The Independent Artist


When I was little, maybe about 6 years old, I had this dream of becoming a vocalist. In fact, I can't remember not wanting to be a vocalist. The jazz bit was a later development. But I digress...
So. I was 6 years old and had these grand ideas of having a label (well, maybe awareness of labels came a few years later), making albums, touring, performing on TV, having a manager. You know, fairy tale land of a 6-year-old.

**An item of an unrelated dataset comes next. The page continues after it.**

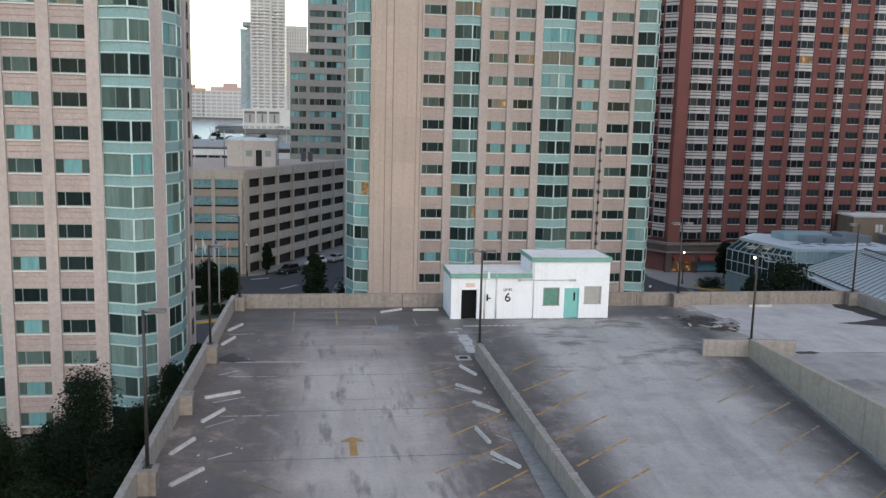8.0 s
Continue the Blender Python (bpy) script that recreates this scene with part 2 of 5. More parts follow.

Flash forward to the latter half of 2011.
Reality check:
I make albums.
I go on tour.
I have performed on TV. And live radio.

Also:
I produce/fund said albums.
I book most of my gigs myself.
I am my own graphic designer. Too bad I can't take my own photos...
I fund/enable my own promotion.
I'm also - to some extent - my own mixing engineer.
Heck - I even own a bloody recording studio.
And I teach.
And write.
And practice.
You know. Musician things...

So, I guess, all that's missing, really, is my own venue (lord help me!).

But I am not alone in this. Here's a shout-out to all my singer/musician/writer friends, who stand with me, in the trenches, every day. This is what we chose to do. It's so much harder than I ever thought, especially as a 6-year-old. And yes, it's true. Nobody is holding a gun to my head, forcing me to struggle on. But every time I am ready to just lay down, give up and let the powers that be roll over me I think about what I would rather do. The answer to that question so far has always been - nothing. I sing. I write. I tour. I create. It's who I am. It's who we are. I am honored to continue putting one foot in front of the other with my fellow artists. To add my color to the weave of this life, come rain or shine, warts and all.